Pros: Affordable; adequate for low-end machines.
Cons: Sale of the company may make PC makers wary.
Bottom line: Worth considering for a budget-priced home machine.
The Cyrix M II was quite successful in the low-cost PC market in 1998, especially in the least expensive systems. As Intel became more aggressive with Celeron prices and clock speeds, though, Cyrix's market share plummeted. National Semiconductor, Cyrix's parent company, decided in May to exit the PC processor market and put Cyrix up for sale. As of this writing, the sale of Cyrix to chip set maker VIA Technologies is pending.
Unlike AMD's chips, the M II is rated by its "equivalent performance," not its clock speed; the M II/433 actually runs at 300 MHz. Our tests showed that it didn't quite live up to this rating; on ZD Business Winstone 99, the M II/433 scored about 5 percent lower than its closest competitor, AMD's K6-2/400, and 8 percent lower than Intel's Celeron/400. It fell much farther behind on tasks that make extensive use of floating-point or MMX functions.

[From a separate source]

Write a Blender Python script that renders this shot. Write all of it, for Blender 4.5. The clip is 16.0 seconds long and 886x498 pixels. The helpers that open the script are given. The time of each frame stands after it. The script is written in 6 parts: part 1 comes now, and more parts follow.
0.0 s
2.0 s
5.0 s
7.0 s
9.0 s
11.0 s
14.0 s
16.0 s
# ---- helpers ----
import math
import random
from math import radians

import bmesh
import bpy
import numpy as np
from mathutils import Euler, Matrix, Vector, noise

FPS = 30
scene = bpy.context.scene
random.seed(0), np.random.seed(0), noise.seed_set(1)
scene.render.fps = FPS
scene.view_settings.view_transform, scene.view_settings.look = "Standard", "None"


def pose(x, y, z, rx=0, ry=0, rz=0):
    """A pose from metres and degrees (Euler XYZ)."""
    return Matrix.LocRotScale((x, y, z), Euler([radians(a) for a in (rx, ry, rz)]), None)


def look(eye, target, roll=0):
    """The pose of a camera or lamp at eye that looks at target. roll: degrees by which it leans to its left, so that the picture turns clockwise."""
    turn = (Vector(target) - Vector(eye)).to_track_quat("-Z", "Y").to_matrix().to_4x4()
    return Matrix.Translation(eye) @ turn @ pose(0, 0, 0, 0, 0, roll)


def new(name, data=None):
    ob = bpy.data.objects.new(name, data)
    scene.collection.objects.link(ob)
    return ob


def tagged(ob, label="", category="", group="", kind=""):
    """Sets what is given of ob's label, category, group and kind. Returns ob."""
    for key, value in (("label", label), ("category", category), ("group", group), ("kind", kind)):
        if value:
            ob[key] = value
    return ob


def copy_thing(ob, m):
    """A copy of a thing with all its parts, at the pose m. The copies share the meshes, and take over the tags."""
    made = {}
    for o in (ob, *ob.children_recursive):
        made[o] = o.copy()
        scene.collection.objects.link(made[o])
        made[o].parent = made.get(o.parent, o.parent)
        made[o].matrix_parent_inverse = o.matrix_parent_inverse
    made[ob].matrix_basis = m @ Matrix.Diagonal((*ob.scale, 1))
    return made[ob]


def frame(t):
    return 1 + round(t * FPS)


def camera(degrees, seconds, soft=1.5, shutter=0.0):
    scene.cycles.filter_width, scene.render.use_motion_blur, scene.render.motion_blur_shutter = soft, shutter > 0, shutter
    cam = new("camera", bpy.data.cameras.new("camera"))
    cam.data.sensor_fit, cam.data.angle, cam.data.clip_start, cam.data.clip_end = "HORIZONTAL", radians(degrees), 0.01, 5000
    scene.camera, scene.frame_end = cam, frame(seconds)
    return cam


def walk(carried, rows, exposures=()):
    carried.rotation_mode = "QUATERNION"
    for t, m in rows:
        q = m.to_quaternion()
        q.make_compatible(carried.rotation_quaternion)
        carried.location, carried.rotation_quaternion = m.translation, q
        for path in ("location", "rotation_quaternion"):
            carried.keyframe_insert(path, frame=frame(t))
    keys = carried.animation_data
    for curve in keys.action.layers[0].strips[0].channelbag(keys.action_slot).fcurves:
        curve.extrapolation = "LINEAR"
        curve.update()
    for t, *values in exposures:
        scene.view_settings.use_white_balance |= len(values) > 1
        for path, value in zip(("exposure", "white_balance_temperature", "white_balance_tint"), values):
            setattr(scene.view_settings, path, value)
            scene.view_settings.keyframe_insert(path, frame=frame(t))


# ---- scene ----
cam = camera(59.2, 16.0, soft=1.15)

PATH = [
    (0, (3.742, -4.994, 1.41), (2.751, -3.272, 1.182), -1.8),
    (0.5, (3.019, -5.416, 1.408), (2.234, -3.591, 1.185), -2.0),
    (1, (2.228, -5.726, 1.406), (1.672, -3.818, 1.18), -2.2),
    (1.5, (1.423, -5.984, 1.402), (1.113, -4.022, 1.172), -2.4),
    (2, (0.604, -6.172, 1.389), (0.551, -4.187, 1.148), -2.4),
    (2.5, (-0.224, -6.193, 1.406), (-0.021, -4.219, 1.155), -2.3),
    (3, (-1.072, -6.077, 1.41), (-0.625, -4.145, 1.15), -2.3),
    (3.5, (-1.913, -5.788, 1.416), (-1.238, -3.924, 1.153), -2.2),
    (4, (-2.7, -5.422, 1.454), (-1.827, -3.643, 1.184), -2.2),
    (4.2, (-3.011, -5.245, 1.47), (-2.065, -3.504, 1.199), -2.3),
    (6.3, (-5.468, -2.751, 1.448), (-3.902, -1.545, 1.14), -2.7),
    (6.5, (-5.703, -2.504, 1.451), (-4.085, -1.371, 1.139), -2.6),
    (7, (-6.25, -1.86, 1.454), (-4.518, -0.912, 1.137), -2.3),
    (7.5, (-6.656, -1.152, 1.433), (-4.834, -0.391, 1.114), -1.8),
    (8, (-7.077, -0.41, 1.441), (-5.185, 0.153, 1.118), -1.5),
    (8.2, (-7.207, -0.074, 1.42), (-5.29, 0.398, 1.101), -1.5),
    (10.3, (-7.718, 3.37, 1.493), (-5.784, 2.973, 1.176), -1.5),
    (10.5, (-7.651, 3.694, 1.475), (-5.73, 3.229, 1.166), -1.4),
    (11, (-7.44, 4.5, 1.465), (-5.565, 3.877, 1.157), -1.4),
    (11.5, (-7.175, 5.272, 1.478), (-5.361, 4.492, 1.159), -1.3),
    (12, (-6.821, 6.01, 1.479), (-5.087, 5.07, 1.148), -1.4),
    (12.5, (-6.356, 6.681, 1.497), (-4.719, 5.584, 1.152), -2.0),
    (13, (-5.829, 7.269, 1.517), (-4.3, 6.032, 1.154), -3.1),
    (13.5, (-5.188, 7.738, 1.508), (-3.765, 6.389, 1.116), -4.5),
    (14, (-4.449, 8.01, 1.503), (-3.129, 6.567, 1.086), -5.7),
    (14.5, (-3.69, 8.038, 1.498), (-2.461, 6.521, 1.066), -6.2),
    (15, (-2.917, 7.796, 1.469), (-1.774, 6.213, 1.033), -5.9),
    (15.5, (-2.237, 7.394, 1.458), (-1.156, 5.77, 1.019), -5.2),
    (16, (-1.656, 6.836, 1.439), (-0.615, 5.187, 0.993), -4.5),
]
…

The M II design is clearly showing its age, and Cyrix plans to replace it this fall with a chip code-named Gobi. This new device uses an enhanced M II–based CPU core, code-named Cayenne, and adds faster floating-point and MMX units and 3DNow! instructions. In addition, the Gobi will include a 256K on-chip L2 cache, which will run at full processor speed. Gobi also marks a shift from the Socket 7 bus; it will be the first non-Intel chip to use the P6 bus and plug into the same socket as a Celeron.